SHORT PROBLEM - Only a number is required: how many lines of the material contain the word "script"?

** start DATA EXTRACT **

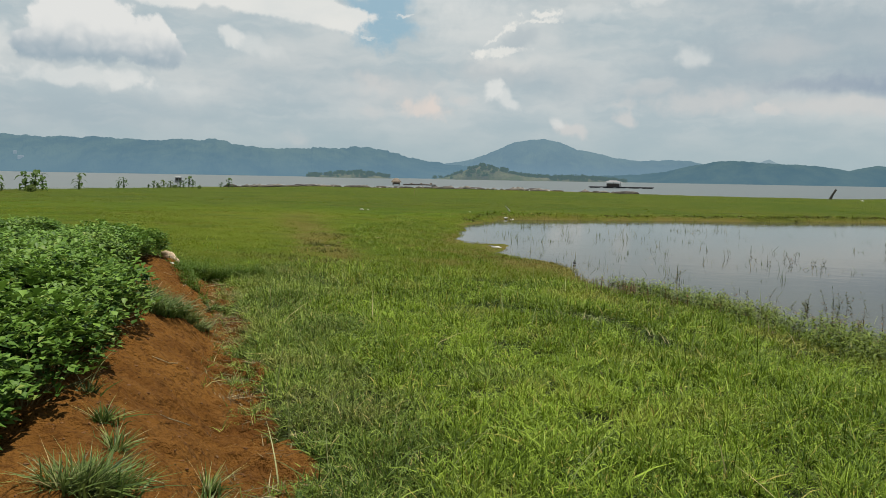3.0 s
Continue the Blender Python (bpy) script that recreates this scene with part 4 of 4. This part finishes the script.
def shore_sedge():
    """Short olive and rust-coloured growth on the wet margin, the mud flat and the foot of the far bank."""
    rg = np.random.default_rng(111)
    x, y = scatter(rg, 150000, -8, 2.5, 12.5, 27)
    d = off_pond(x, y)
    reach = 0.5 + margin(x, y)
    share = step(fbm(x, y, 1.4, 94, 3), 0.30, 0.6) * np.where(d > 0, 1 - step(d, 0.5 * reach, reach + 0.5), 0.22 * step(d, -0.9, -0.1) * (y > 15)) + 0.25 * rut(x, y)
    keep = rg.uniform(0, 1, len(x)) < share * (0.65 - 0.35 * step(y, 19.5, 21.5))
    x, y = x[keep], y[keep]
    n = len(x)
    v, t, tn = blade_arrays(x, y, np.maximum(height(x, y), POND_Z - 0.03), rg.uniform(0.02, 0.075, n) * (0.6 + 0.8 * fbm(x, y, 1.0, 95)) * (1 - 0.55 * step(y, 19.5, 21.5)), rg.uniform(0.006, 0.013, n) * (0.4 + y / 24), rg.uniform(0, 6.283, n),
                            np.abs(rg.normal(0.4, 0.3, n)), np.abs(rg.normal(0.3, 0.3, n)), np.clip(fbm(x, y, 0.8, 96, 3) * 1.5 - 0.3 + rg.normal(0, 0.25, n), 0, 1), 1)
    tagged(new("shore_sedge", tri_mesh("shore_sedge", v, t, M_SEDGE, tn)), "short olive and rust-brown sedge on the wet pond margin", "sedge", kind="stuff")
    x, y = rg.uniform(-9, 34, 60000), rg.uniform(32, 49, 60000)
    d = off_pond(x, y)
    keep = (d > -0.15) & (d < 0.75) & (fbm(x, y * 0.4, 0.7, 97, 3) > rg.uniform(0.25, 0.6, len(x)))
    x, y = x[keep], y[keep]
    n = len(x)
    v, t, tn = blade_arrays(x, y, np.maximum(height(x, y), POND_Z - 0.03), rg.uniform(0.04, 0.13, n), rg.uniform(0.02, 0.05, n), rg.uniform(0, 6.283, n), np.abs(rg.normal(0.4, 0.3, n)), np.abs(rg.normal(0.3, 0.3, n)),
                            rg.uniform(0, 1, n), 1)
    tagged(new("bank_sedge", tri_mesh("bank_sedge", v, t, M_SEDGE, tn)), "withered brown and olive sedge at the foot of the far bank", "sedge", kind="stuff")


M_SEDGE = leaf_stuff("sedge", (0.075, 0.076, 0.014), (0.25, 0.23, 0.055), (0.25, 0.17, 0.06), 0.10, 0.2, 0.6, 0.9, 0.1)
shore_sedge()


# dark blades added in place of the scarp's shadow on the far bank
def bank_shadow():
    rg = np.random.default_rng(109)
    n = 26000
    x, y = rg.uniform(-9, 32, n), rg.uniform(33, 50, n)
    d = off_pond(x, y)
    edge = 0.55 + 0.35 * (fbm(x, y, 0.5, 87, 3) - 0.3)
    keep = (np.abs(d - edge) < 0.22) & (fbm(x, y * 0.2, 0.45, 90, 4) > rg.uniform(0.36, 0.6, n))
    x, y = np.repeat(x[keep], 4), np.repeat(y[keep], 4)
    x = x + rg.normal(0, 0.06, len(x))
    grass_patch("bank_shadow", x, y, rg.uniform(0.05, 0.15, len(x)), rg.uniform(0.02, 0.05, len(x)), 1.2, "dark ragged blades standing in for the shadow under the far bank's edge", M_BANK_SHADOW, rg, 1)


# near-black green that stands for the bank's shadow
M_BANK_SHADOW = leaf_stuff("bank_shadow_blade", (0.016, 0.026, 0.004), (0.06, 0.075, 0.012), (0.09, 0.07, 0.025), 0.1, 0.15, 0.7, 0.4)
bank_shadow()


def leafy_stems(name, x, y, z, tall, leaves, leaf_len, label, mat, rg, lean=0.25, kind="stuff", category="weeds", stem=0.006):
    """Upright stems with narrow leaves in pairs up their length."""
    n = len(x)
    turn, tilt = rg.uniform(0, 6.283, n), np.abs(rg.normal(0, lean, n))
    tint = rg.uniform(0, 1, n)
    V, T, N, at = [], [], [], 0
    v, t, tn = blade_arrays(x, y, z, tall, np.full(n, stem), turn, tilt, np.zeros(n), tint, 2)
    V.append(v), T.append(t), N.append(tn)
    at = len(v)
    for k in range(leaves):
        f = 0.25 + 0.75 * (k + rg.uniform(0, 1, n)) / leaves
        bx, by, bz = x + np.cos(turn) * tall * tilt * f, y + np.sin(turn) * tall * tilt * f, z + tall * f * np.sqrt(np.maximum(1 - (tilt * 0.7) ** 2, 0.2))
        a = k * 1.9 + rg.uniform(-0.6, 0.6, n) + turn
        ln = leaf_len * rg.uniform(0.6, 1.15, n) * (1.15 - 0.5 * f)
        c, s = np.cos(a), np.sin(a)
        rise = rg.uniform(-0.1, 1.2, n)
        w = ln * 0.15
        p0 = np.stack([bx, by, bz], -1)
        m = np.stack([bx + c * ln * 0.5, by + s * ln * 0.5, bz + ln * 0.5 * rise], -1)
        e = np.stack([bx + c * ln, by + s * ln, bz + ln * (rise * 0.7 - 0.15)], -1)
        sd = np.stack([-s * w, c * w, 0.35 * w], -1)
        v = np.stack([p0, m - sd, m + sd * (1, 1, -1), e], 1)
        V.append(v.reshape(-1, 3))
        T.append((at + np.arange(n)[:, None, None] * 4 + np.array([(0, 1, 2), (1, 3, 2)])[None]).reshape(-1, 3))
        N.append(np.repeat(np.clip(tint * 0.6 + 0.4 * f, 0, 1), 4))
        at += 4 * n
    return tagged(new(name, tri_mesh(name, np.concatenate(V), np.concatenate(T), mat, np.concatenate(N))), label, category, kind=kind)


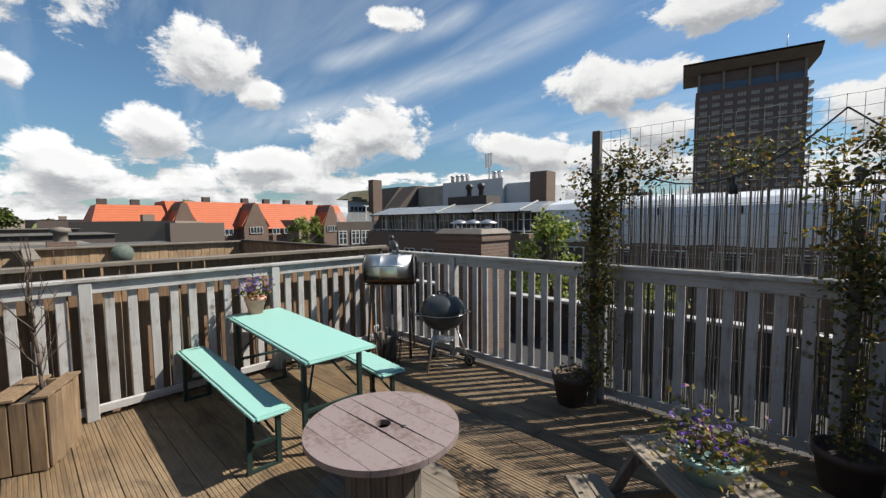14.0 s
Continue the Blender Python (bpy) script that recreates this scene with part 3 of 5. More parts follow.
beer_piece("folding_table", -2.275, 4.825, -4.0, 1.95, 0.57, 0.745, "mint green folding table on dark green steel legs", "table")
beer_piece("folding_bench", -2.37, 4.285, -1.4, 2.0, 0.25, 0.455, "mint green folding bench beside the table", "bench", "benches of the mint table")
beer_piece("folding_bench", -2.343, 5.36, -6.4, 2.02, 0.25, 0.455, "mint green folding bench beside the table", "bench", "benches of the mint table")

# ---- leaves and flowers ----
def leaf_material(name, *stops):
    m, n = material(name)
    isl = n.add("ShaderNodeNewGeometry").outputs["Random Per Island"]
    c = n.ramp(isl, *stops)
    p = n.add("ShaderNodeBsdfPrincipled", Base_Color=c, Roughness=0.55)
    t = n.add("ShaderNodeBsdfTranslucent", Color=c)
    n.add("ShaderNodeOutputMaterial", Surface=n.add("ShaderNodeMixShader", Fac=0.45, i1=p.outputs[0], i2=t.outputs[0]).outputs[0])
    return m


IVY = leaf_material("climber_leaf", (0.0, (0.032, 0.042, 0.013)), (0.4, (0.07, 0.08, 0.022)), (0.68, (0.14, 0.13, 0.032)), (0.86, (0.27, 0.19, 0.04)), (1.0, (0.20, 0.085, 0.028)))
TREELEAF = leaf_material("tree_leaf", (0.0, (0.040, 0.060, 0.014)), (0.5, (0.078, 0.105, 0.022)), (1.0, (0.155, 0.175, 0.040)))
LIMELEAF = leaf_material("lime_leaf", (0.0, (0.08, 0.13, 0.025)), (0.6, (0.17, 0.22, 0.04)), (1.0, (0.28, 0.27, 0.07)))
FLOWER = leaf_material("violet_petal", (0.0, (0.10, 0.05, 0.30)), (0.55, (0.22, 0.12, 0.45)), (0.8, (0.10, 0.09, 0.35)), (1.0, (0.55, 0.30, 0.12)))
DRYTWIG = plain("dry_twig", (0.075, 0.052, 0.037), 0.85)
SOIL = plain("soil", (0.035, 0.026, 0.02), 0.95, 0.4, 40, 0.5)


def leaf_at(bm, p, size, rng):
    """One folded leaf of four points, turned at will."""
    q = Euler((rng.uniform(-1.2, 1.2), rng.uniform(-1.2, 1.2), rng.uniform(0, math.tau))).to_matrix()
    s = size * rng.uniform(0.6, 1.25)
    a, b, c, d, e = (bm.verts.new(p + q @ Vector(v)) for v in ((0, 0, 0), (s * 0.42, s * 0.45, s * 0.12), (0, s, 0), (-s * 0.42, s * 0.45, s * 0.12), (0, s * 0.4, 0)))
    bm.faces.new((a, b, e))
    bm.faces.new((b, c, e))
    bm.faces.new((c, d, e))
    bm.faces.new((d, a, e))


def wander(rng, a, b, n, jitter):
    a, b = Vector(a), Vector(b)
    out = [a]
    for i in range(1, n):
        out.append(a.lerp(b, i / n) + Vector((rng.uniform(-jitter, jitter), rng.uniform(-jitter, jitter) * 0.4, rng.uniform(-jitter, jitter))))
    return out + [b]


def climber(name, label, stems, leaves, seed, spread=0.06, size=0.035, category="climbing plant"):
    """A climber: stems along given ways, leaves scattered round them."""
    rng = random.Random(seed)
    c = thing(name, None, label, category)
    sb, lb = bmesh.new(), bmesh.new()
    ways = [wander(rng, a, b, 7, j) for a, b, j in stems]
    for wy in ways:
        tube(sb, wy, 0.006, 5, 0.4)
    total = sum((w[0] - w[-1]).length for w in ways)
    for wy in ways:
        n = int(leaves * (wy[0] - wy[-1]).length / total)
        for _ in range(n):
            k = rng.uniform(0, len(wy) - 1.001)
            p = wy[int(k)].lerp(wy[int(k) + 1], k % 1)
            leaf_at(lb, p + Vector((rng.gauss(0, spread), rng.gauss(0, spread * 0.6), rng.gauss(0, spread))), size, rng)
    part("stem", sb, DRYTWIG, c)
    tagged(part("foliage", lb, IVY, c), kind="stuff")
    return c


def flower_pot(name, x, y, z, r0, r1, h, mat, label, category="potted plant", seed=3, leaves=160, flowers=90, spread=0.1, up=0.12, petal=0.024):
    rng = random.Random(seed)
    f = thing(name, pose(x, y, z), label, category)
    b = bmesh.new()
    turned(b, [(0, 0), (r0, 0), (r1, h * 0.80), (r1 + 0.008, h * 0.81), (r1 + 0.010, h), (r1 - 0.006, h), (r1 - 0.01, h * 0.86), (0, h * 0.86)], 22)
    part("pot", b, mat, f)
    if leaves:
        lb = bmesh.new()
        for _ in range(leaves):
            leaf_at(lb, Vector((rng.gauss(0, spread * 0.7), rng.gauss(0, spread * 0.7), h * 0.9 + abs(rng.gauss(0, up * 0.6)))), 0.035, rng)
        tagged(part("foliage", lb, IVY, f), kind="stuff")
    if flowers:
        fb = bmesh.new()
        for _ in range(flowers):
            p = Vector((rng.gauss(0, spread * 0.65), rng.gauss(0, spread * 0.65), h + up * 0.35 + abs(rng.gauss(0, up * 0.5))))
            for _ in range(3):
                leaf_at(fb, p, petal, rng)
        tagged(part("blossom", fb, FLOWER, f), kind="stuff")
    return f


flower_pot("flower_pot", -3.12, 4.86, 0.745, 0.066, 0.10, 0.175, PINKPOT, "pink clay pot of violet flowers on the mint table", up=0.17, spread=0.115, flowers=70, leaves=200)

# ---- cable drum as a table ----
drum = thing("cable_drum", pose(-0.69, 4.612, 0), "wooden cable drum table with washed pink top", "table")
R, HZ = 0.455, 0.49


def drum_disc(z0, z1, mat, hole, parent, boards=7):
    step = 2 * R / boards
    for i in range(boards):
        a, b = -R + i * step + 0.0015, -R + (i + 1) * step - 0.0015
        bm = bmesh.new()
        ring = []
        n = 14
        def edge_x(y):
            return math.sqrt(max(R * R - y * y, 0.0004))
        low = [(-edge_x(a + (b - a) * k / n), a + (b - a) * k / n) for k in range(n + 1)]
        high = [(edge_x(y), y) for _, y in reversed(low)]
        if abs((a + b) / 2) < 0.01 and hole:
            pieces = ([p for p in low] + [(-hole * math.sin(t * math.pi / 10), hole * math.cos(t * math.pi / 10)) for t in range(11)],
                      [p for p in high] + [(hole * math.sin(t * math.pi / 10), -hole * math.cos(t * math.pi / 10)) for t in range(11)])
        else:
            pieces = (low + high,)
        for pts in pieces:
            lo = [bm.verts.new((x, y, z0)) for x, y in pts]
            hi = [bm.verts.new((x, y, z1)) for x, y in pts]
            bm.faces.new(lo)
            bm.faces.new(hi)
            for k in range(len(pts)):
                bm.faces.new((lo[k], lo[(k + 1) % len(pts)], hi[(k + 1) % len(pts)], hi[k]))
        bmesh.ops.remove_doubles(bm, verts=bm.verts[:], dist=1e-5)
        bmesh.ops.recalc_face_normals(bm, faces=bm.faces[:])
        part("board", bm, mat, parent)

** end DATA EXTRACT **

RESPONSE - 2